En automne 2015, alors que j'allais avoir 16 ans, j'ai publié sur Facebook mon tout premier texte abordant des enjeux qui me concernent directement : la santé mentale, l'image corporelle, la haine de soi, les pressions sociétales.
À ce moment, bien que j'adorais l'écriture et que ma plume était l'une des choses que je préférais chez moi, je ne savais pas encore que celle-ci toucherait tant de gens et que je recevrais plusieurs messages me remerciant de parler de ces problématiques sans tabou. En effet, plusieurs personnes m'ont écrit pour me dire à quel point elles me trouvent courageuse de parler publiquement de mes difficultés et de lutter contre l'oppression, la discrimination, les stéréotypes et jugements qui peuvent en découler. À chaque fois, je dis merci, humblement et infiniment reconnaissante d'avoir pu faire ne serait-ce que la plus petite différence dans la vie de quelqu'un.
D'ailleurs, je suis certaine que si l'on questionnait ceux et celles qui me lisent fréquemment et qui m'écrivent sur la manière dont je vis mes enjeux en santé mentale, ils répondraient que ce n'est pas un problème majeur pour moi, que je suis résiliente et que j'arrive toujours à m'en sortir et à en inspirer d'autres.
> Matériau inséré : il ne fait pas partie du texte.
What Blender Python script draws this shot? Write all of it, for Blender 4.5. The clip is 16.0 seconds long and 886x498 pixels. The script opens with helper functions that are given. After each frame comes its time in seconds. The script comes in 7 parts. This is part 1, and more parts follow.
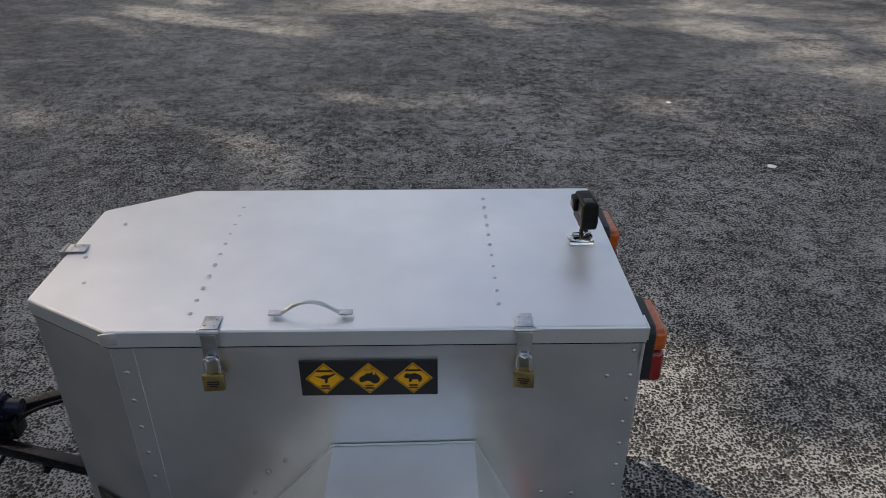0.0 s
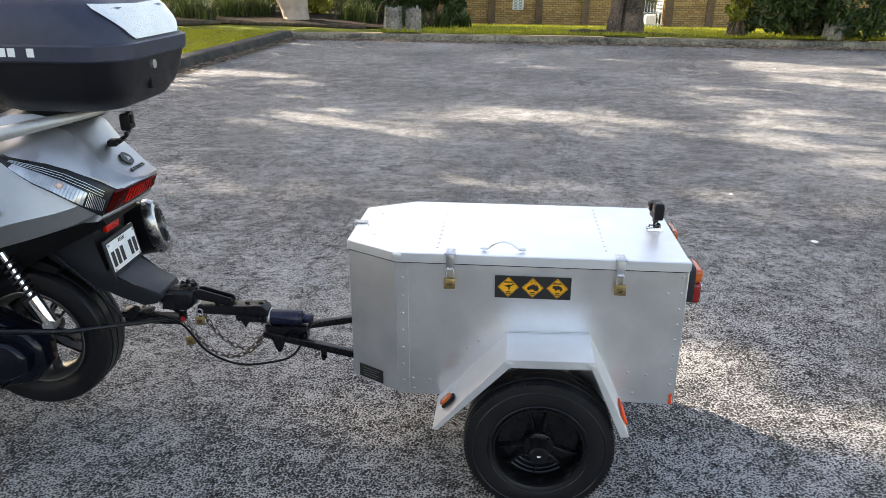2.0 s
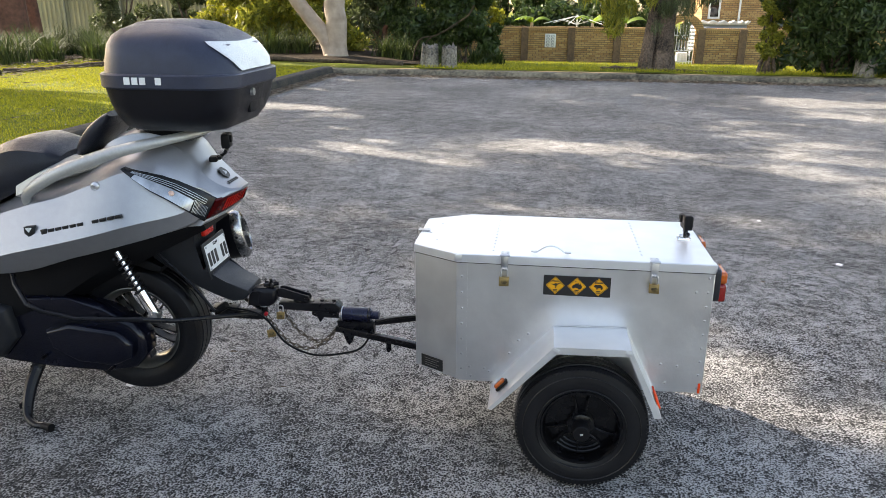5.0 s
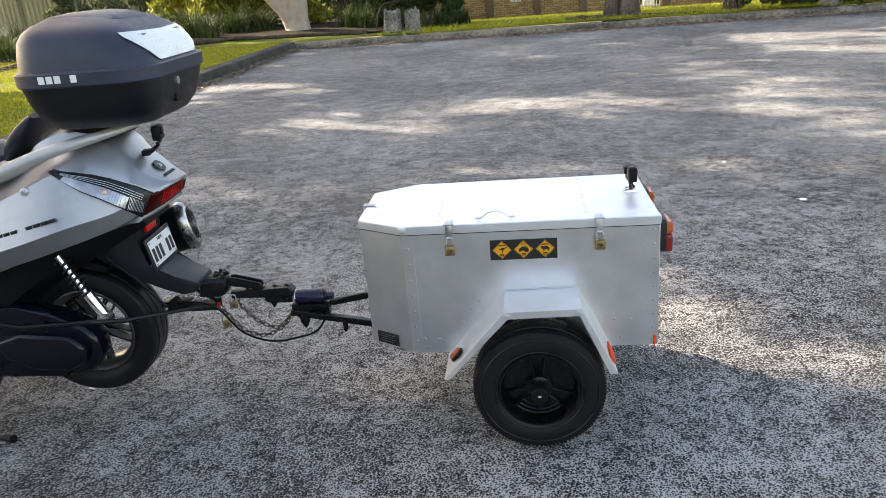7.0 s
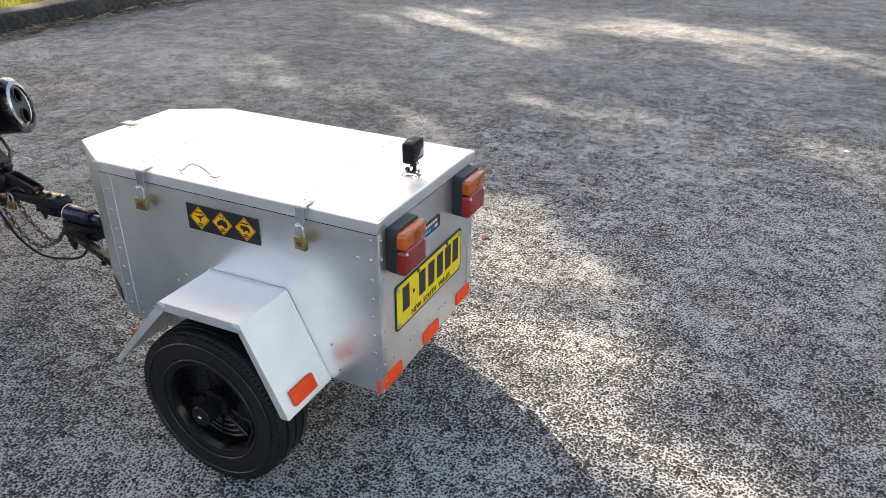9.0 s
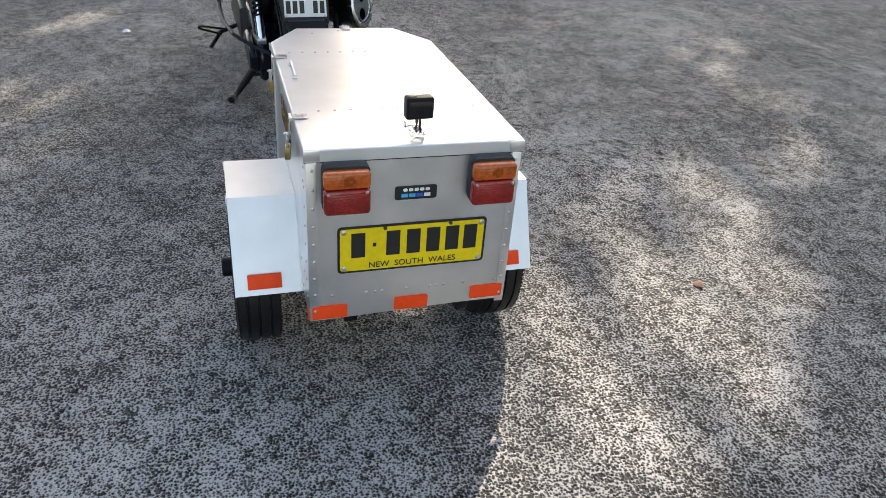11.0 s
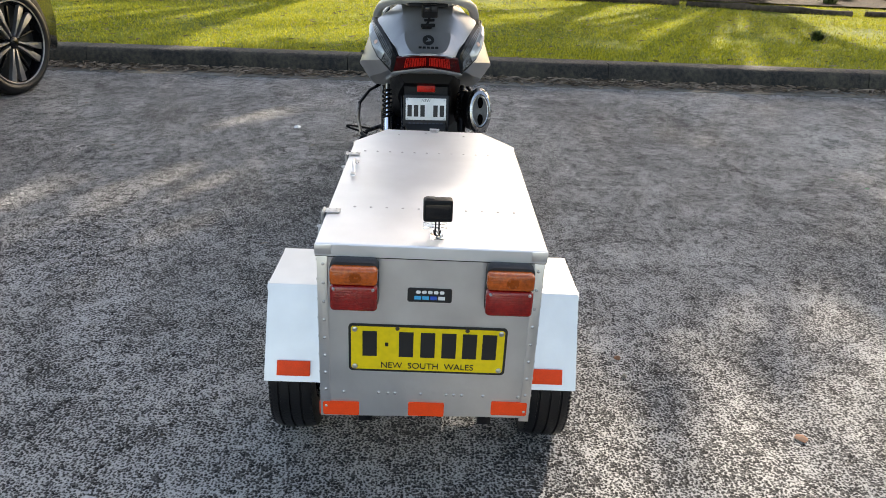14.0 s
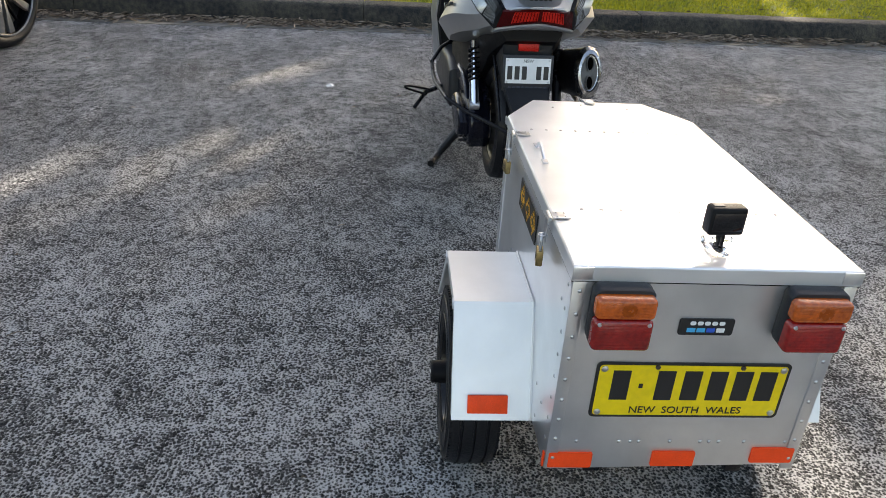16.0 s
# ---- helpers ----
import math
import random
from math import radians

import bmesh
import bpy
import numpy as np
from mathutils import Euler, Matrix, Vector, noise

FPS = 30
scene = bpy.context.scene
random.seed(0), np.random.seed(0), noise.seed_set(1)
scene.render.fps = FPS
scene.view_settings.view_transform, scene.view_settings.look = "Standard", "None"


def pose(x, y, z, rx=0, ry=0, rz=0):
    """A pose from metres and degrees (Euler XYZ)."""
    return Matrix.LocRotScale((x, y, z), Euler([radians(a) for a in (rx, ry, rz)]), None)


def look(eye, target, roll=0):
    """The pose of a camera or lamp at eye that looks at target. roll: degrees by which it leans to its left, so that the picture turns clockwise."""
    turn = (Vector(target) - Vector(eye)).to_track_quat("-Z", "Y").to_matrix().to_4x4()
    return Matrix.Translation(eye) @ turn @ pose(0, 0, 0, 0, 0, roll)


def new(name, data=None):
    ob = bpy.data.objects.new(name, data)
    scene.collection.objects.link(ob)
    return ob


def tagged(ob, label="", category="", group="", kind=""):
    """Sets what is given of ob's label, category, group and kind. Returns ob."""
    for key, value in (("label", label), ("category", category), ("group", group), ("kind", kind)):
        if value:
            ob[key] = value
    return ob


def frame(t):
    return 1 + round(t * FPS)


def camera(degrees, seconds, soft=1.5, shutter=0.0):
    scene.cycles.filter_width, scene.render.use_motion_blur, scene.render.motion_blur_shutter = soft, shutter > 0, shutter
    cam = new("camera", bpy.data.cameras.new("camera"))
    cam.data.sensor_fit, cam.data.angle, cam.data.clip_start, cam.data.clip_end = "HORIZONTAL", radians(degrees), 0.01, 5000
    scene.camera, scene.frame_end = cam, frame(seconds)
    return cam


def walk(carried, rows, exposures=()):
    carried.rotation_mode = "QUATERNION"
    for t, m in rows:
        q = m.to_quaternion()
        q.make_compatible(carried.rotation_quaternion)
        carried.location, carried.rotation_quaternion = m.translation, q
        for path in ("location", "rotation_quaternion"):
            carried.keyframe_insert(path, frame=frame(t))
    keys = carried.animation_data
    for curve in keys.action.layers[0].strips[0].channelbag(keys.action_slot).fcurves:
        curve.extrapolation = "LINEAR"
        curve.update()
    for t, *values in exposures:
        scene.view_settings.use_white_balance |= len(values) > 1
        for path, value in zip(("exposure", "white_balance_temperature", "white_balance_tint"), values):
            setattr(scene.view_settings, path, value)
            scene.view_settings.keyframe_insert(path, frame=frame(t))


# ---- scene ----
cam = camera(62.8, 16.0, soft=0.5)
PATH = [
    (0, (-0.320, -1.178, 1.434), (-0.318, 0.553, 0.435), 0.4),
    (0.5, (-0.386, -1.5, 1.479), (-0.357, 0.247, 0.505), 2.0),
    (1, (-0.311, -1.808, 1.5), (-0.403, -0.003, 0.644), 1.7),
    (1.5, (-0.353, -2.004, 1.521), (-0.521, -0.167, 0.749), 1.6),
    (2, (-0.487, -2.225, 1.535), (-0.691, -0.371, 0.814), 0.5),
    (2.5, (-0.519, -2.369, 1.551), (-0.788, -0.513, 0.857), 1.6),
    (3, (-0.469, -2.474, 1.542), (-0.744, -0.604, 0.888), 1.3),
    (3.5, (-0.498, -2.563, 1.56), (-0.767, -0.705, 0.869), 0.2),
    (4, (-0.531, -2.577, 1.556), (-0.818, -0.712, 0.893), 0.5),
    (6.5, (-0.54, -2.566, 1.548), (-0.801, -0.683, 0.926), -0.7),
    (7, (-0.395, -2.517, 1.555), (-0.65, -0.67, 0.832), -4.5),
    (7.5, (-0.062, -2.356, 1.532), (-0.5, -0.557, 0.776), -2.7),
    (8, (0.158, -2.082, 1.458), (-0.272, -0.32, 0.613), 1.3),
    (8.2, (0.266, -1.959, 1.462), (-0.177, -0.219, 0.581), 0.0),
    (10.3, (1.477, -0.686, 1.443), (-0.01, 0.12, 0.375), 3.7),
    (10.5, (1.527, -0.595, 1.444), (-0.023, 0.081, 0.375), 2.3),
    (11, (1.483, -0.378, 1.425), (-0.147, 0.124, 0.381), 3.9),
    (11.5, (1.466, -0.177, 1.43), (-0.251, 0.003, 0.42), 3.1),
    (12, (1.474, -0.02, 1.433), (-0.263, 0.04, 0.444), 0.9),
    (12.5, (1.464, 0.004, 1.418), (-0.267, 0.096, 0.422), 2.4),
    (13, (1.47, 0.019, 1.42), (-0.273, 0.067, 0.441), 0.7),
    (13.5, (1.467, 0.03, 1.417), (-0.325, 0.057, 0.531), 1.9),
    (14, (1.473, 0.027, 1.421), (-0.35, 0.03, 0.601), 2.0),
    (14.5, (1.481, 0.026, 1.424), (-0.344, 0.02, 0.606), 1.4),
    (15, (1.441, -0.093, 1.413), (-0.365, -0.069, 0.555), 4.4),
    (15.5, (1.329, -0.377, 1.409), (-0.464, -0.294, 0.526), 3.1),
    (16, (1.074, -0.544, 1.36), (-0.69, -0.44, 0.422), 2.8),
]
EXPOSURES = [(0, 0.55, 8400, 14), (0.5, 1.0, 8400, 14), (1.0, 1.30, 8400, 14), (2.0, 1.92, 8400, 14), (8.5, 1.92, 8400, 14), (10.3, 1.6, 8300, 12), (16.0, 1.62, 8300, 12)]
walk(cam, [(t, look(eye, target, roll)) for t, eye, target, roll in PATH], EXPOSURES)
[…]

En effet, j'ai toujours réussi à m'en sortir, mais pour être complètement honnête, il y a bien des choses que même moi, fervente activiste pour les droits et la visibilité de ceux et celles qui souffrent de maladies mentales, n'ai pas partagées. Ni sur les réseaux sociaux ni aux gens dont je suis le plus proche.
Moi aussi, j'ai honte parfois.
J'ai honte quand je suis sur le bord des larmes devant un repas aux portions adéquates : « c'est juste de la nourriture, c'est stupide d'en avoir si peur! »
J'ai honte quand j'ai des pansements un peu partout sur les bras parce que je me suis automutilée récemment : « il existe des alternatives, pas besoin de se maculer les bras déjà pleins de cicatrices! »
J'ai honte quand j'annule mes ami.e.s à la dernière minute, puis quand je n'arrive pas à remettre un article que j'ai promis, j'ai honte de dire que la dépression est trop forte pour que j'arrive à me mobiliser : « même pas capable de se forcer et de faire comme tout le monde, encore une fois ! »
J'ai honte quand je suis en boule dans ma salle de bain, les cheveux mouillés et complètement nue, à m'assaillir d'injures silencieusement : « pathétique! Incapable! Ingrate! »
Moi aussi, j'ai honte parfois. Bien plus souvent que celleux qui m'applaudissent ne peuvent se l'imaginer.
J'ai honte quand ce n'est pas inspirant, quand même ma plume me méprise.
Autant qu'écrire est ma façon à moi de laisser une trace ou encore de crier ma joie et ma souffrance à l'univers bruyant dans lequel on vit, autant que moi aussi, j'ai honte parfois.